What is needed:
Give the number of lines containing the word "values" and nothing more.

** begin Information shown **

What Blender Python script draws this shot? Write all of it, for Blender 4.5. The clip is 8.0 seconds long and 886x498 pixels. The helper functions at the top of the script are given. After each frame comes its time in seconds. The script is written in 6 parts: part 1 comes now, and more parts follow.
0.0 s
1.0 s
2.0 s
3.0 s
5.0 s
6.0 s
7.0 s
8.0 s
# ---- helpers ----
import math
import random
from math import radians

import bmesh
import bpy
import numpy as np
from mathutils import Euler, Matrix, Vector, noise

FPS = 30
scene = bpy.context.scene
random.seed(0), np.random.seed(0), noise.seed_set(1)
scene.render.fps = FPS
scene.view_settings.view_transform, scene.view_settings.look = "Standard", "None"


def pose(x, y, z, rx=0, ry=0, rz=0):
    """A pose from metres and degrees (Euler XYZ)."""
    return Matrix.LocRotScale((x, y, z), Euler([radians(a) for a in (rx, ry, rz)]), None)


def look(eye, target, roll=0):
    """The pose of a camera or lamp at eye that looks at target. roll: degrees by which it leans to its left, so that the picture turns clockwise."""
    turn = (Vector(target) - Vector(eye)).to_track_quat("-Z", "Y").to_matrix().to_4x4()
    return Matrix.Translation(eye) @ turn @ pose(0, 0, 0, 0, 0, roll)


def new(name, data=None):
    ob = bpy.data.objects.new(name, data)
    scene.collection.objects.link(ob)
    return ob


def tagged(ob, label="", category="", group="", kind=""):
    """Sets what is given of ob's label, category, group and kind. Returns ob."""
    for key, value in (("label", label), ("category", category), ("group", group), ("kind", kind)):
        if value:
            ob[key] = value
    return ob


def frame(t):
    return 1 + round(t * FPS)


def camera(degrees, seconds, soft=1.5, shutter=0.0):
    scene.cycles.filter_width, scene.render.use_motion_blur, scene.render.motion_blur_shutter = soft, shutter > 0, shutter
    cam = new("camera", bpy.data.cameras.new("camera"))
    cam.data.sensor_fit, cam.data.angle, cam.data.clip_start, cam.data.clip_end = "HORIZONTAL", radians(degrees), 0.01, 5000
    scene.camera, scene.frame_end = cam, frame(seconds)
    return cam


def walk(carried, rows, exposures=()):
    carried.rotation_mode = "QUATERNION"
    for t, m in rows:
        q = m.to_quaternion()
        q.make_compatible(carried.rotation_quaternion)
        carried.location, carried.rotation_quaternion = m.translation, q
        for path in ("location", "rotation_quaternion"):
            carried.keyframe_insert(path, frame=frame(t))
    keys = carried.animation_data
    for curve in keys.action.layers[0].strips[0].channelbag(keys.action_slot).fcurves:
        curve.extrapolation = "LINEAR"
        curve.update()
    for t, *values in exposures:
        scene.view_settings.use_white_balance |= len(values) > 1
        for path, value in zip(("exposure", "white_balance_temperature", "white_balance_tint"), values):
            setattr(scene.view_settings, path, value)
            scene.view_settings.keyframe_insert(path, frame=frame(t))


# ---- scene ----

** end Information shown **

Result of the task:
3